Engkong Felix mengeluh itu sudah biasa. Namanya juga orang tua, sering rewel. Ada saja yang dikeluhkan.
Orang tua juga seringkali tidak bisa move on. Masih suka membayangkan romansa masa lalu. Engkong Felix juga begitu. Dirinya merasa masih tinggal di jaman dulu. Jaman di mana tulisan-tulisannya sering jadi Artikel Utama di Kompasiana. Jaman ketika Kompasiana disesaki para penulis "besar" politik yang tulisannya sangat berani dan selalu menangguk ribuan pembaca.
Itulah yang dikeluhkan Engkong Felix baru-baru ini. Si Engkong mengeluh Kompasiana sekarang penuh dengan -- meminjam istilah yang diciptakan Engkong Felix - artikel politrik yang sering auto-Headline.
Seperti kebanyakan orang tua, Engkong Felix tidak sadar jaman sudah berubah. Sama seperti ibu mertua saya yang menyangka presiden Indonesia masih tetap Soeharto.
Padahal kita tahu, setiap peradaban punya masanya sendiri. Beda jaman beda gaya dan perlakuan.
Begitu pula dengan Kompasiana. Sebagai media yang menggantungkan napasnya pada iklan dan pembaca, sudah tentu Kompasiana harus tumbuh dan berkembang mengikuti jamannya.

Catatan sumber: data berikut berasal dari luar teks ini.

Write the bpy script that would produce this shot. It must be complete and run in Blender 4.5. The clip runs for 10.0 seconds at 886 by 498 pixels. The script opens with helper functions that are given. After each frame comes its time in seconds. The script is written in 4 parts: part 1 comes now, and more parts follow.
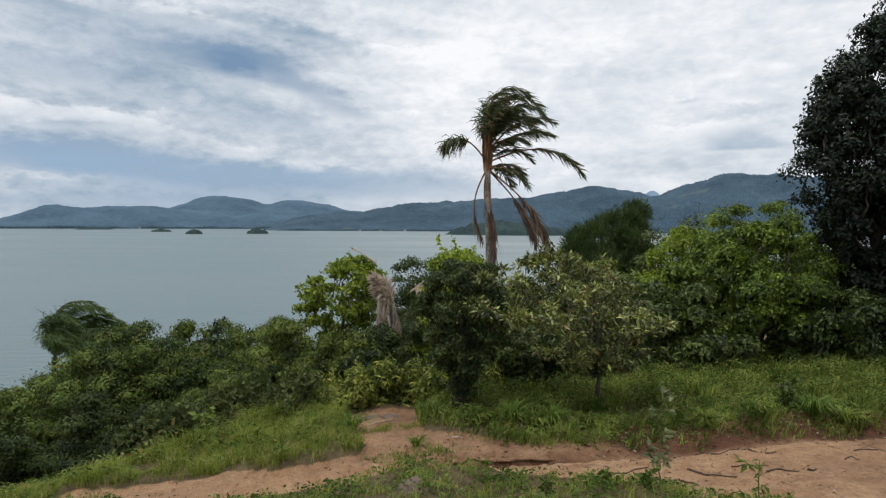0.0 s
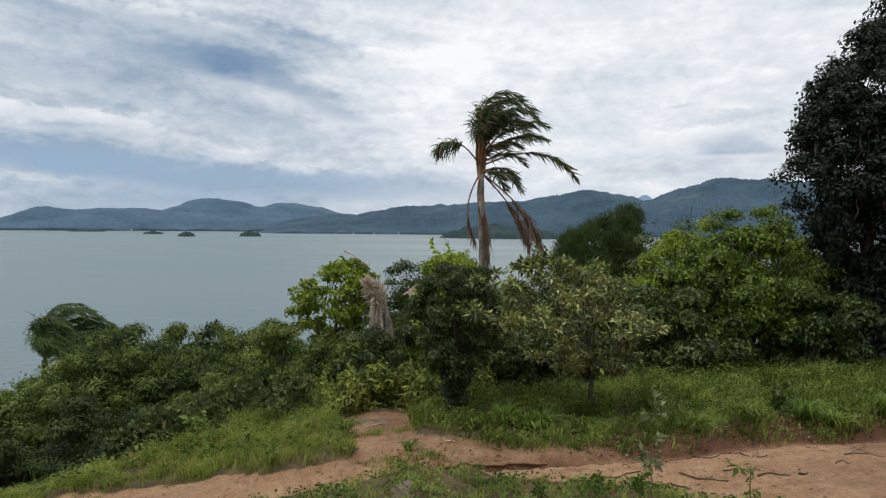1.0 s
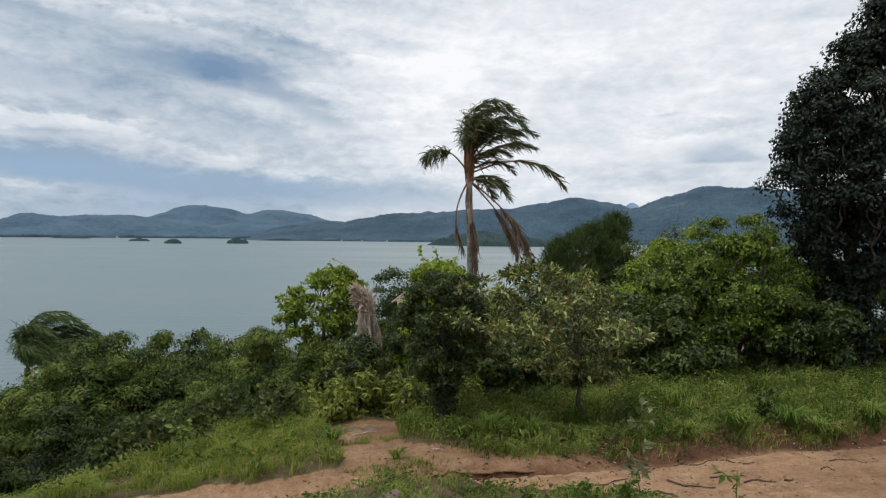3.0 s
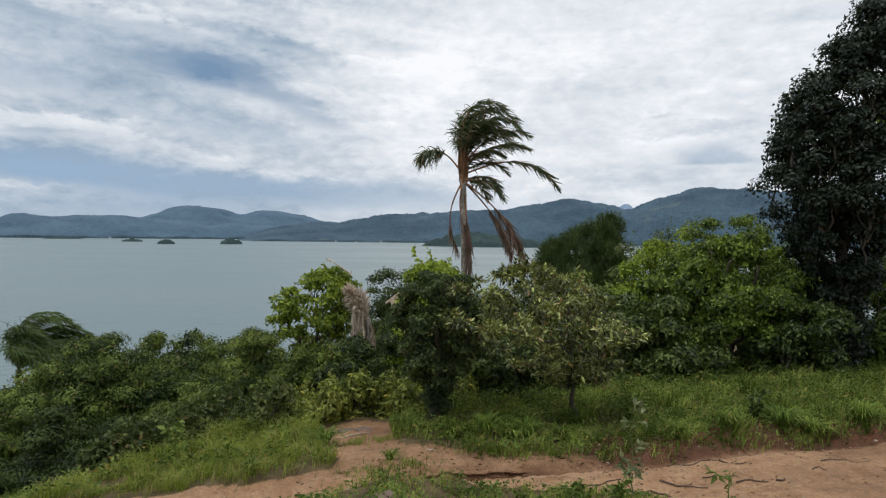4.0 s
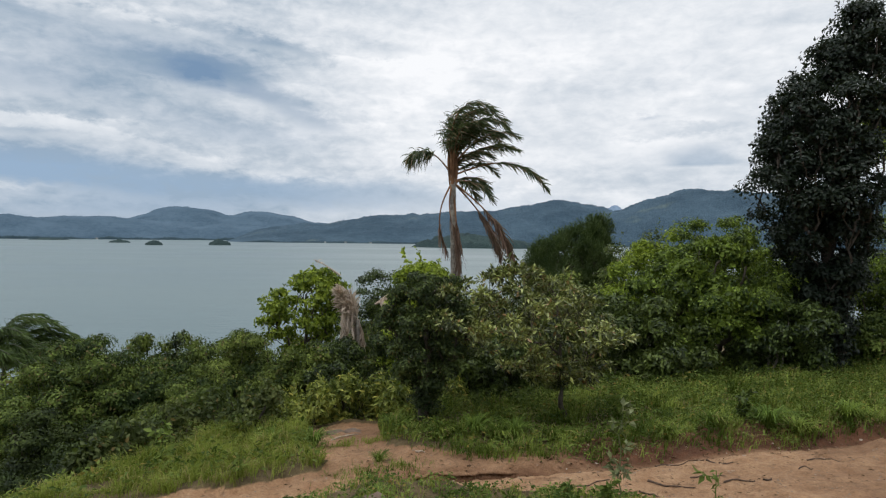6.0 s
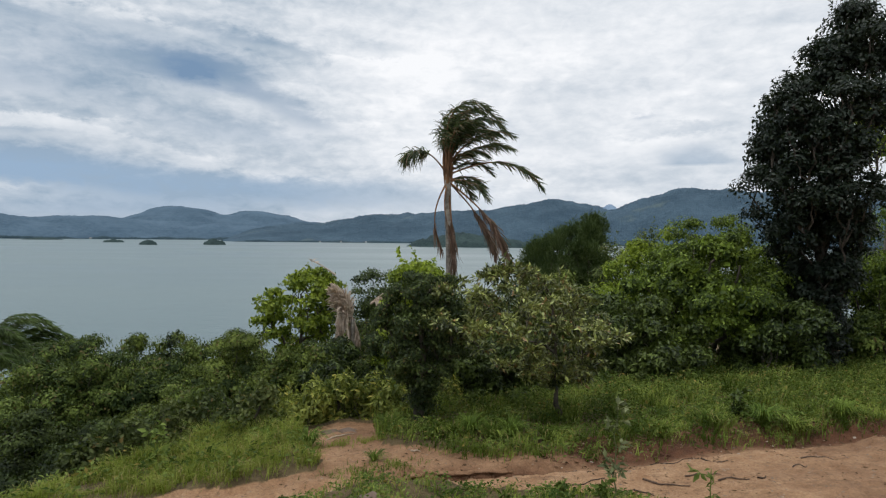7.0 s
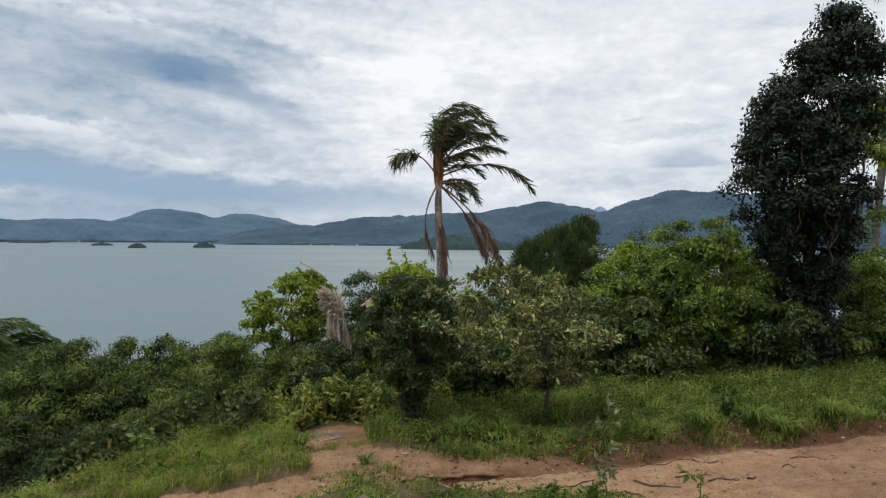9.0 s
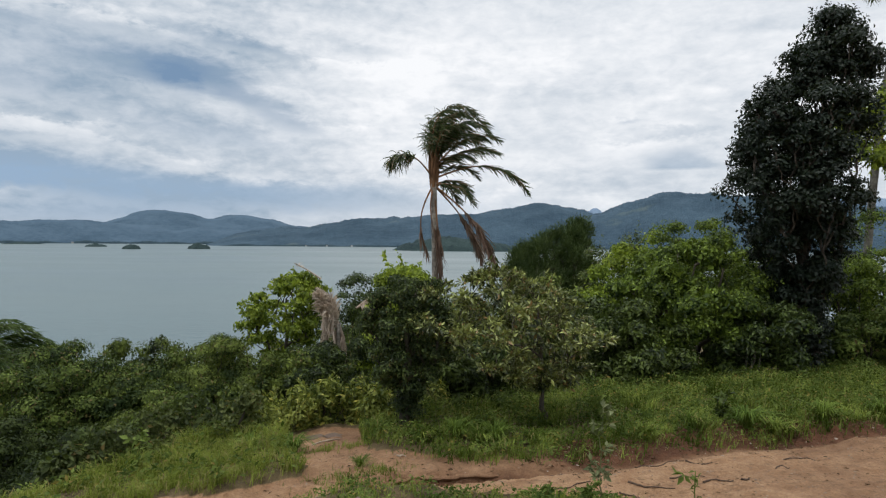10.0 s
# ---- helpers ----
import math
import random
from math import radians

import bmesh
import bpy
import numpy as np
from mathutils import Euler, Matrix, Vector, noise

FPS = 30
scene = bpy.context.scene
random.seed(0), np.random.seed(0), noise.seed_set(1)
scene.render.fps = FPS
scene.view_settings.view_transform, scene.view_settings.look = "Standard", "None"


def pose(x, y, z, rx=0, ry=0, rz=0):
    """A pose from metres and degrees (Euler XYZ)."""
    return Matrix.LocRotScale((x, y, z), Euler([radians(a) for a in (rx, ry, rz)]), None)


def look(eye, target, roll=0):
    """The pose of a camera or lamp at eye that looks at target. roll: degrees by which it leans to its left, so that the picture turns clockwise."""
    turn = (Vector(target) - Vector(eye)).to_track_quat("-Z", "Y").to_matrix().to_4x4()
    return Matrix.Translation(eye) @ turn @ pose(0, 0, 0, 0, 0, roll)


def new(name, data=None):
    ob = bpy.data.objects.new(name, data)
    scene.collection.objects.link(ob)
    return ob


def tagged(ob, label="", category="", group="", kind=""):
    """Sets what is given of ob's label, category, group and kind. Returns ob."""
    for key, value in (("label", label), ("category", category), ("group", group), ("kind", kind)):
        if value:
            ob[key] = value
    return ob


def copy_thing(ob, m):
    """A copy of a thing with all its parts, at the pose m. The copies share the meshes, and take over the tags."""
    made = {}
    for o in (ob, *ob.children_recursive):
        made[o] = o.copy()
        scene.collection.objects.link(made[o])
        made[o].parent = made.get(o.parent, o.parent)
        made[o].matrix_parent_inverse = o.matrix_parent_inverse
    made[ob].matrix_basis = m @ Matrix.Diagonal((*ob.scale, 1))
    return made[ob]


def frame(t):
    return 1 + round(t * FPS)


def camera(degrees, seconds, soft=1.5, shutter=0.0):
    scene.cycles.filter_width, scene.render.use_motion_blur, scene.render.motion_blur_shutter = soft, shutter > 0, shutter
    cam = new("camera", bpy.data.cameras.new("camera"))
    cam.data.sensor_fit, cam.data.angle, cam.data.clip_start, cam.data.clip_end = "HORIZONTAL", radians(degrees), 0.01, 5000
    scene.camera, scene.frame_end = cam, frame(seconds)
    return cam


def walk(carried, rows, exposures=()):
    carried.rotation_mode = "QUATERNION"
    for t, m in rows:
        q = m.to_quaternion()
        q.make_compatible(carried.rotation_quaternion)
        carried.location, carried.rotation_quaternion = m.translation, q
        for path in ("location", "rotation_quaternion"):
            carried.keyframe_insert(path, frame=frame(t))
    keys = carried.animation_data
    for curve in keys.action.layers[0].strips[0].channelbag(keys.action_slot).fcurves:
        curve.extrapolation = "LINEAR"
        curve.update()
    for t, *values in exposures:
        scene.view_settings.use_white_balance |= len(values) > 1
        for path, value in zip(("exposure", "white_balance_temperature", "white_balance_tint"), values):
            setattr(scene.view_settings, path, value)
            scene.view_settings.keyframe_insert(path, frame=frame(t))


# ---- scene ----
# A headland over a wide bay, panned from left to right by someone who stands still.

# ---- camera ----
cam = camera(69.5, 10.0, soft=1.25)
PATH = [
    (0.0, 0.000, 0.000, 2.000, 87.65, -0.35, 0.01),
    (0.5, -0.002, -0.001, 2.001, 87.80, -0.43, -0.19),
    (1.0, 0.002, 0.003, 2.002, 87.95, -0.56, -0.58),
    (1.5, 0.001, 0.000, 2.003, 88.15, -0.63, -0.98),
    (2.0, 0.002, -0.004, 2.005, 88.38, -0.61, -1.22),
    (2.5, 0.003, -0.001, 2.005, 88.53, -0.61, -1.43),
    (4.0, 0.009, 0.001, 2.003, 88.70, -0.71, -2.14),
    (4.5, 0.011, 0.004, 2.004, 88.72, -0.71, -2.52),
    (5.0, 0.011, 0.004, 2.003, 88.80, -0.80, -2.70),
    (5.5, 0.014, 0.005, 2.003, 88.83, -0.77, -2.86),
    (7.0, 0.018, 0.010, 2.002, 88.75, -0.66, -3.48),
    (7.5, 0.019, 0.013, 2.002, 88.78, -0.61, -3.69),
    (8.0, 0.022, 0.014, 2.000, 88.88, -0.60, -3.91),
    (8.5, 0.021, 0.017, 2.001, 88.96, -0.51, -4.12),
    (9.0, 0.025, 0.020, 1.999, 88.98, -0.53, -4.29),
    (9.5, 0.025, 0.019, 1.999, 89.04, -0.52, -4.50),
    (10.0, 0.026, 0.016, 2.002, 89.11, -0.58, -4.71),
]
walk(cam, [(t, pose(x, y, z, rx, ry, rz)) for t, x, y, z, rx, ry, rz in PATH])
scene.view_settings.exposure = 0.0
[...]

Kalau pembaca sekarang menginginkan tulisan-tulisan sopiler, eh maaf, spoiler manganime (manga dan anime), Kompasiana ya harus mengikuti selera ini. Kalau pembaca butuh politrik, artikel seputra tip dan trik, Kompasiana harus menyediakan ruang besar bagi penulis-penulisnya.
Hubungan Kompasiana sebagai media, dengan pengiklan dan pembaca itu seperti segitiga sama sisi. Pengiklan butuh media dengan pemirsa yang besar, pembaca butuh artikel sesuai selera mereka, dan media butuh pengiklan untuk menghidupi dirinya.
Sebagai social blogging atau platform blog bersama, Kompasiana adalah entitas bisnis. Sebagai entitas bisnis, tentu yang dipikirkan Kompasiana bagaimana mencari keuntungan sebanyak-banyaknya.
Karena itu, wajar apabila demi kelangsungan hidupnya Kompasiana mengejar jumlah pembaca sebanyak-banyaknya. Demi pemasukan dari iklan atau sponsorship, Kompasiana terus melecut Kompasianer agar bisa menulis artikel yang dibaca banyak orang.